Fear extends into night - research raises concerns about bullying among boarders
Dr Niamh O'Brien, research fellow at the anti-bullying centre at Dublin City University, has studied the effects of bullying in a private school in England.
The Dubliner, who is based at Anglia Ruskin University in Essex, found in her research specific concerns about bullying among boarders.
She carried out her research into a fee-charging school that takes both day pupils and boarders.
"For the day students in the school, they could leave in the afternoon after the school day was over," Dr O'Brien tells Review.
"The boarding students were there in the evening time. For anyone affected by bullying, there was that fear that it would extend into the night-time - maybe when there was less adult supervision and things had gone quiet.
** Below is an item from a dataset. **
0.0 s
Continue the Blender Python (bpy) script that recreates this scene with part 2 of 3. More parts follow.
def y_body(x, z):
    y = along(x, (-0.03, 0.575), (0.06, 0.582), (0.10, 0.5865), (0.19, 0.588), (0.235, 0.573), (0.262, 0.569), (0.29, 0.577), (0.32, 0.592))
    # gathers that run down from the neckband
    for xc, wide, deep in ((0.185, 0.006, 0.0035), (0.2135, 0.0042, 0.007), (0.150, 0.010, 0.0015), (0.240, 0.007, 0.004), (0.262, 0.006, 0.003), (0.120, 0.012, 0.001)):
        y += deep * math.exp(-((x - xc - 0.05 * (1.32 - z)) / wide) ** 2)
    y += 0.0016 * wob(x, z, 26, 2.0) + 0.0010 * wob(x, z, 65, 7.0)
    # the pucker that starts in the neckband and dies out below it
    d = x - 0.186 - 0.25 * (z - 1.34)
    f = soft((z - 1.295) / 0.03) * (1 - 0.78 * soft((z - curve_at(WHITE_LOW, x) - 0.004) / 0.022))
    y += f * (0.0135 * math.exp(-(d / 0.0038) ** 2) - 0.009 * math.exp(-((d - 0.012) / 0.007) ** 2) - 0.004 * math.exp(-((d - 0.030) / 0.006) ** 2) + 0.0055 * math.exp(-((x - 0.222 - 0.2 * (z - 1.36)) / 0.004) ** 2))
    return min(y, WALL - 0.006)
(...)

"The day pupils could talk to their parents or their siblings if bullying was happening, but that was not always possible for boarding students."
Dr O'Brien found that boarders could have a greater loyalty to the institution, because generations in the same family might have gone there.
"If they have a problem, they might be fearful to report it because everybody else in their family has been through the school. They worry about what it might mean for their family."
The researcher also found that students might not report bullying because of the financial sacrifice their parents had made to pay the fees.
"They felt that they shouldn't report bullying because they didn't want to let their parents down," says Dr O'Brien (pictured).
She says children need to be encouraged to report incidents if they feel they are unfair or unjust, without thinking they are 'snitches'.